__Aim__
Report how many lines contain "category". Give the number and nothing else.

__Supplied material__
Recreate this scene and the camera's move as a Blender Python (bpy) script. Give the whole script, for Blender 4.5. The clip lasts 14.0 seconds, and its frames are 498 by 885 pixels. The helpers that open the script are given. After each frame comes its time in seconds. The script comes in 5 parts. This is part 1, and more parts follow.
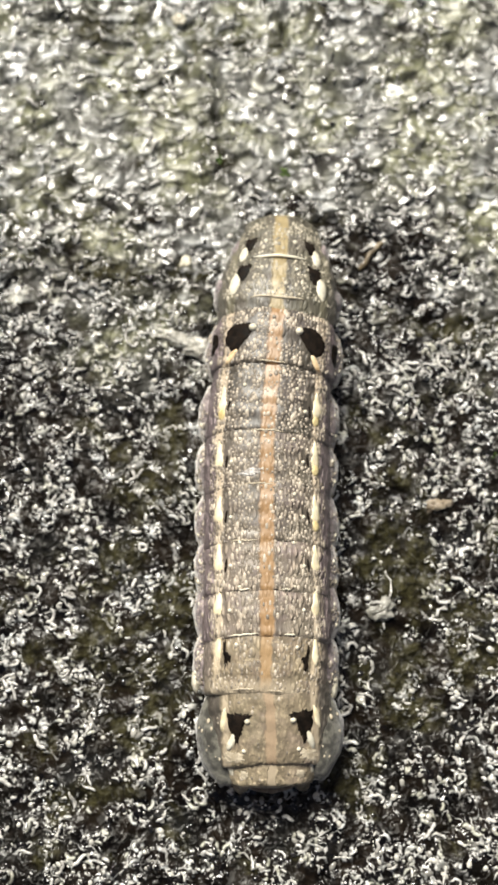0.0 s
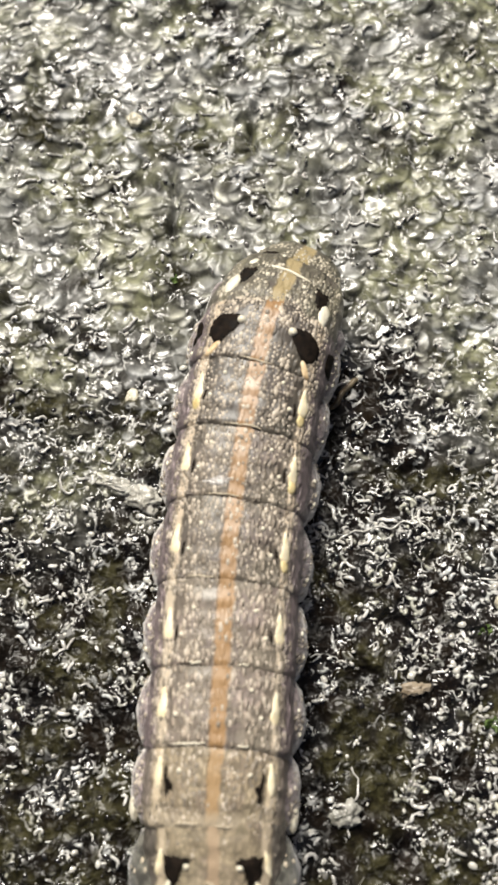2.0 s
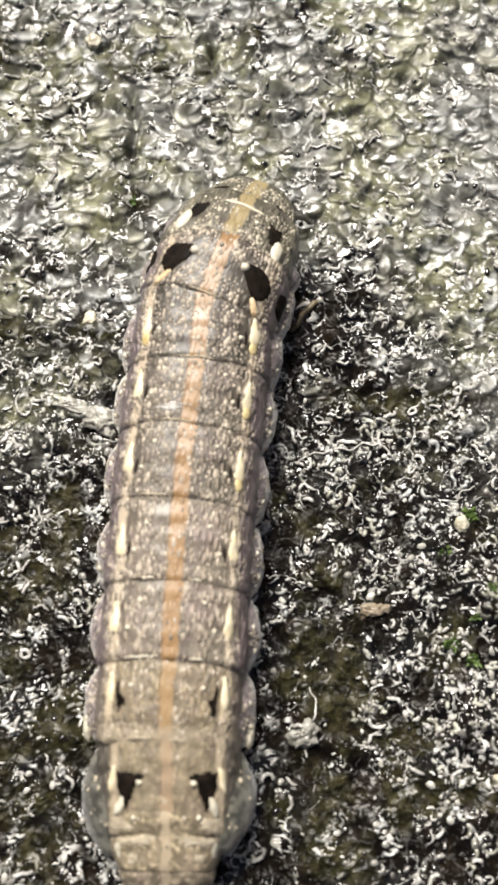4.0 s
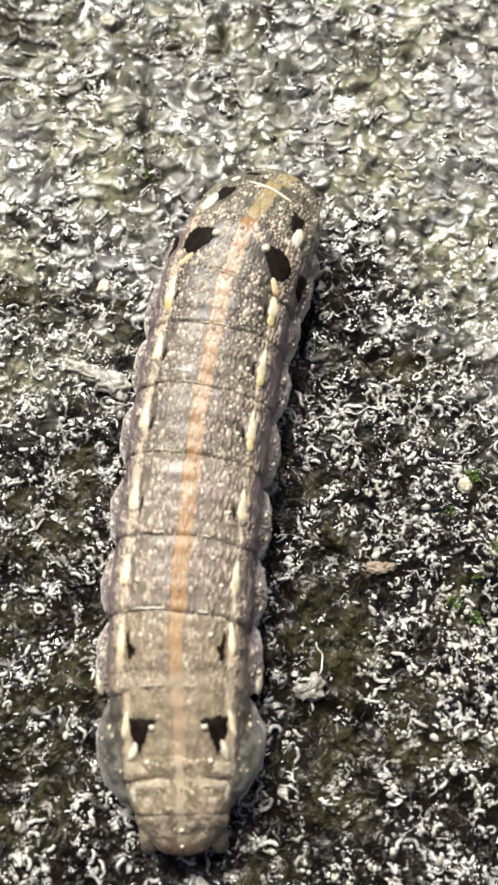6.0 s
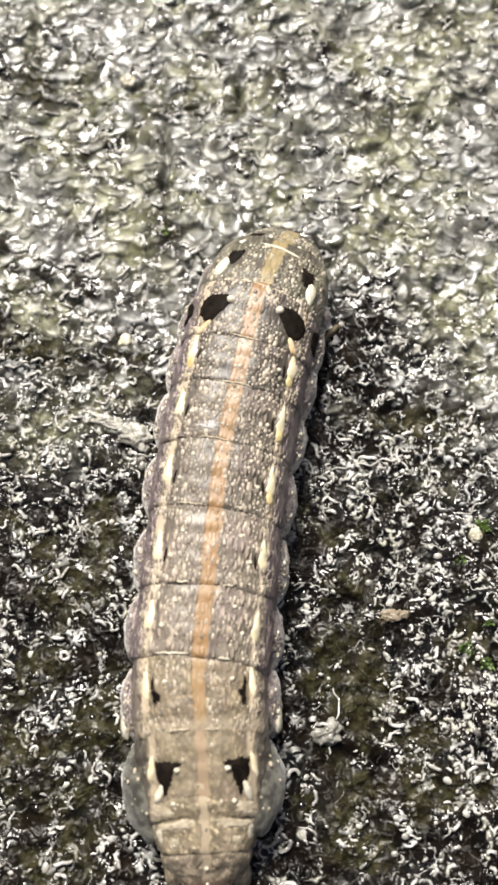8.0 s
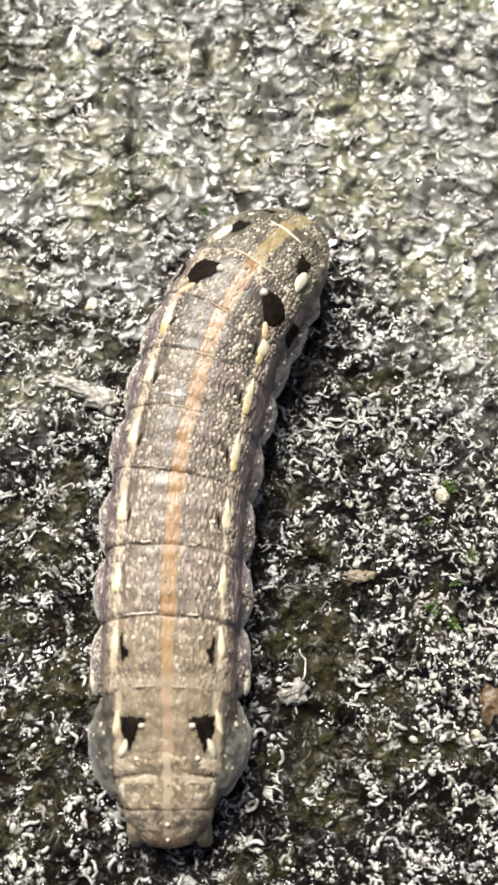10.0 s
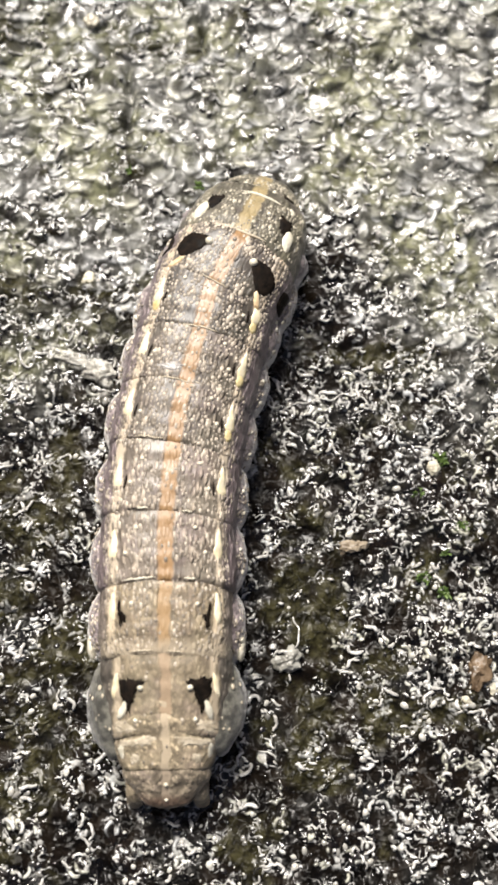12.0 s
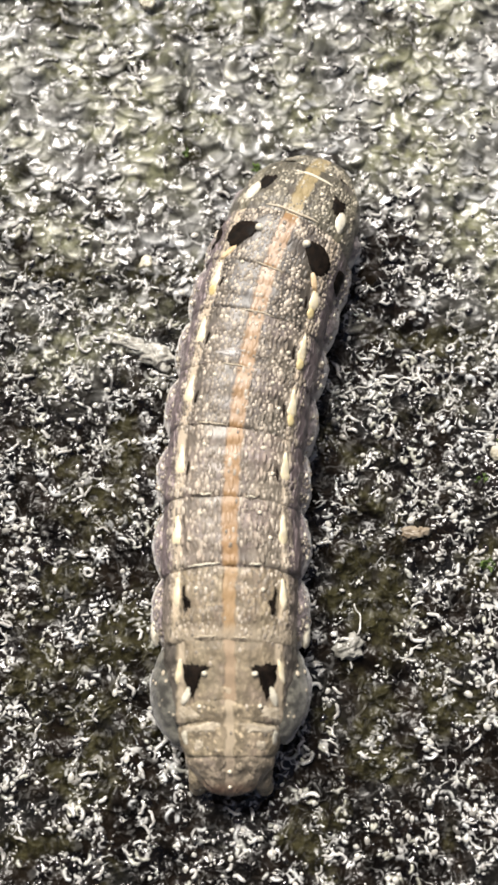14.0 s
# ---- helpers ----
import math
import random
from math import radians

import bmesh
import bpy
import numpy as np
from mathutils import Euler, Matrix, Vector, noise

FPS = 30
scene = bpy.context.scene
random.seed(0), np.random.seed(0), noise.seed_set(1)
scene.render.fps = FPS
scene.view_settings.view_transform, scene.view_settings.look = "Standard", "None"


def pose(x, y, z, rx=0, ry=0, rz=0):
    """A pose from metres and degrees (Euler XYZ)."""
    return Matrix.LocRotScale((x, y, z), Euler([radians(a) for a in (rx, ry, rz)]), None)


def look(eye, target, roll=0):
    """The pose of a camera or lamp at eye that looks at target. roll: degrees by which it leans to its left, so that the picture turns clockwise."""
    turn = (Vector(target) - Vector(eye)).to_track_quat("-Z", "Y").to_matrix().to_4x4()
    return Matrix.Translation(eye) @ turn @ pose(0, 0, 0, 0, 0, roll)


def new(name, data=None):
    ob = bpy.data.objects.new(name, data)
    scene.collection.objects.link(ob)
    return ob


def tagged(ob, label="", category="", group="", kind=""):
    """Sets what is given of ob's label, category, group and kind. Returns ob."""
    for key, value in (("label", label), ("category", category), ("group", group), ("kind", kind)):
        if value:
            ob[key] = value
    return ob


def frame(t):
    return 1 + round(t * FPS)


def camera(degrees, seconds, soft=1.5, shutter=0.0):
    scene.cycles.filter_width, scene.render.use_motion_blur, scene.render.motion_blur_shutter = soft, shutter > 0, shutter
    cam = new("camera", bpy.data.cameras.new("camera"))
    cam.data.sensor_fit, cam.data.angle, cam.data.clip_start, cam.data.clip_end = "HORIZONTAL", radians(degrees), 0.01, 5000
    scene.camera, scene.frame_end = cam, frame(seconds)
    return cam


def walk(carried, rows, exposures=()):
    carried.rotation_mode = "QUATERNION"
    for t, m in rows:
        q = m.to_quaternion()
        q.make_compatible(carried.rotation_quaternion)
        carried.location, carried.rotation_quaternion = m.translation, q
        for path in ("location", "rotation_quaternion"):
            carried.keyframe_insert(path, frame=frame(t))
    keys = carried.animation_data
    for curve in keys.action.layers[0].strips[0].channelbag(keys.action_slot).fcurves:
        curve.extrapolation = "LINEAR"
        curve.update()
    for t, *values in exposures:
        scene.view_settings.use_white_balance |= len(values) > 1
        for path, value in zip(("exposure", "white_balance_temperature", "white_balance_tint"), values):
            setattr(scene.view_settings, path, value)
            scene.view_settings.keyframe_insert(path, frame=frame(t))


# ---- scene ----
from math import cos, sin, pi, sqrt

MM = 0.001  # the place is a few centimetres across: lengths below are in millimetres

# ---- camera ----
cam = camera(24.0, 14.0, soft=3.05)
cam.data.dof.use_dof = True
cam.data.dof.focus_distance = 0.0616
cam.data.dof.aperture_fstop = 78.0

EXPOSURE = 1.58

# seconds, eye in millimetres, turn in degrees
PATH = [
    (0.0, -3.37, -18.60, 67.95, 12.21, 0.36, -1.40),
    (0.1, -2.84, -18.47, 67.18, 12.29, 0.51, -1.35),
    (0.2, -2.70, -19.46, 66.42, 12.37, 0.65, -1.30),
    (0.3, -2.06, -19.27, 65.70, 12.46, 0.77, -1.25),
    (0.4, -2.08, -18.64, 65.01, 12.54, 0.85, -1.19),
    (0.5, -1.49, -17.91, 64.38, 12.63, 0.87, -1.13),
    (0.7, -1.60, -17.28, 63.29, 12.81, 0.78, -0.99),
    (0.8, -1.86, -16.97, 62.79, 12.90, 0.71, -0.91),
    (1.0, -1.55, -14.56, 61.74, 13.05, 0.62, -0.72),
    (1.3, -1.53, -15.17, 60.10, 13.23, 0.77, -0.41),
    (1.5, -1.07, -13.54, 59.63, 13.46, 0.86, -0.26),
    (1.7, 0.12, -12.83, 59.77, 13.83, 0.71, -0.22),
    (1.8, 0.26, -12.19, 59.93, 14.02, 0.58, -0.22),
    (2.0, -0.38, -10.42, 60.36, 14.29, 0.43, -0.21),
    (2.2, -0.31, -10.15, 60.85, 14.38, 0.52, -0.13),
    (2.3, -1.00, -10.67, 61.05, 14.39, 0.60, -0.08),
    (2.5, -1.75, -10.27, 61.24, 14.40, 0.70, -0.03),
    (2.7, -0.49, -11.18, 60.99, 14.13, 0.64, -0.08),
    (2.8, -0.10, -12.82, 60.74, 13.90, 0.58, -0.12),
    (3.0, -0.14, -12.90, 60.18, 13.54, 0.47, -0.17),
    (3.2, 0.29, -13.27, 59.73, 13.44, 0.43, -0.15),
    (3.3, 0.59, -13.63, 59.57, 13.43, 0.43, -0.14),
    (3.5, 0.64, -13.16, 59.35, 13.42, 0.40, -0.13),
    (3.7, 0.43, -13.88, 59.22, 13.52, 0.11, -0.20),
    (3.8, 0.85, -13.72, 59.14, 13.60, -0.10, -0.26),
    (4.0, 0.91, -13.61, 58.84, 13.70, -0.35, -0.36),
    (4.2, 0.82, -13.90, 58.48, 13.58, 0.09, -0.33),
    (6.3, 0.75, -16.76, 60.54, 14.55, -0.18, -0.07),
    (6.5, 0.01, -15.76, 61.12, 14.57, -0.99, -0.15),
    (6.7, 0.23, -16.08, 61.09, 14.65, -1.01, -0.08),
    (6.8, -0.13, -16.19, 61.06, 14.70, -1.02, -0.04),
    (7.0, -0.64, -15.78, 60.97, 14.75, -1.03, 0.01),
    (7.2, 0.59, -16.12, 60.88, 14.74, -0.84, 0.01),
    (7.3, 0.59, -16.32, 60.84, 14.74, -0.69, 0.01),
    (7.5, -0.55, -16.00, 60.80, 14.74, -0.51, -0.01),
    (7.7, 0.39, -15.20, 61.34, 14.86, -0.60, -0.06),
    (7.8, 0.87, -14.50, 61.79, 14.96, -0.69, -0.09),
    (8.0, -1.06, -15.20, 62.32, 15.09, -0.85, -0.20),
    (8.2, -0.84, -16.94, 62.29, 15.07, -0.89, -0.36),
    (8.3, -0.45, -17.14, 62.27, 15.02, -0.89, -0.43),
    (8.5, -0.58, -16.44, 62.11, 14.74, -0.96, -0.51),
    (8.7, -0.28, -16.76, 61.70, 14.37, -1.09, -0.49),
    (10.8, 1.01, -16.10, 63.03, 14.20, -0.34, -0.60),
    (11.0, 0.84, -16.87, 63.41, 14.02, -1.47, -0.75),
    (11.2, 0.59, -17.19, 63.92, 14.04, -1.45, -0.77),
    (11.3, 1.30, -17.33, 64.16, 14.05, -1.44, -0.79),
    (11.5, 2.69, -16.96, 64.40, 14.07, -1.41, -0.81),
    (11.7, 1.50, -17.75, 64.01, 13.97, -1.41, -0.75),
    (11.8, 0.69, -18.17, 63.62, 13.87, -1.42, -0.68),
    (12.0, 0.31, -17.40, 62.79, 13.70, -1.42, -0.51),
    (12.3, -1.36, -18.58, 62.00, 13.63, -0.76, -0.16),
    (12.5, -1.66, -18.12, 61.63, 13.56, -0.41, 0.02),
    (12.7, -1.78, -17.94, 61.24, 13.38, -0.54, 0.09),
    (12.8, -2.48, -17.59, 61.07, 13.28, -0.64, 0.10),
    (13.0, -3.03, -18.12, 60.90, 13.17, -0.76, 0.10),
    (13.2, -2.14, -17.82, 61.25, 13.29, -0.62, 0.05),
    (13.3, -1.96, -17.26, 61.54, 13.39, -0.47, 0.01),
    (13.5, -1.46, -17.44, 61.89, 13.51, -0.12, -0.08),
    (13.7, -1.00, -18.00, 61.89, 13.48, 0.18, -0.12),
    (13.8, -1.14, -17.92, 61.89, 13.45, 0.31, -0.12),
    (14.0, -0.68, -17.65, 61.89, 13.37, 0.56, -0.12),
]
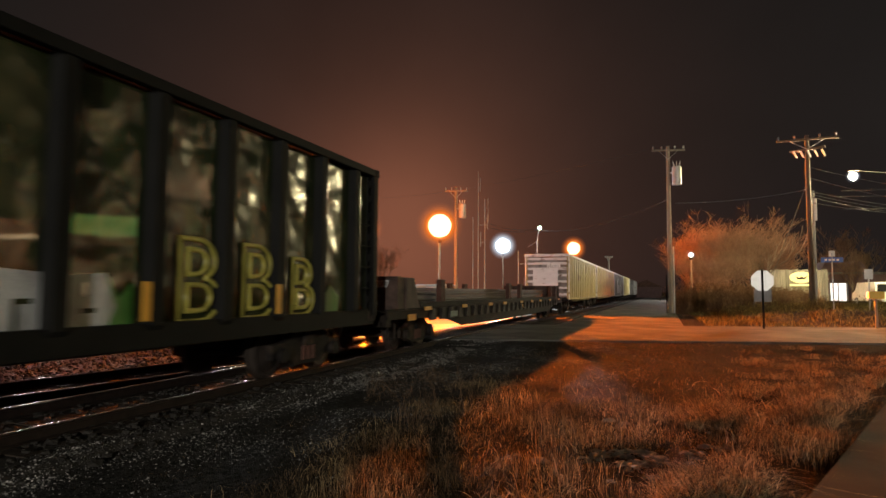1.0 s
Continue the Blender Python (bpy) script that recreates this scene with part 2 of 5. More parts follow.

__Task answer__
3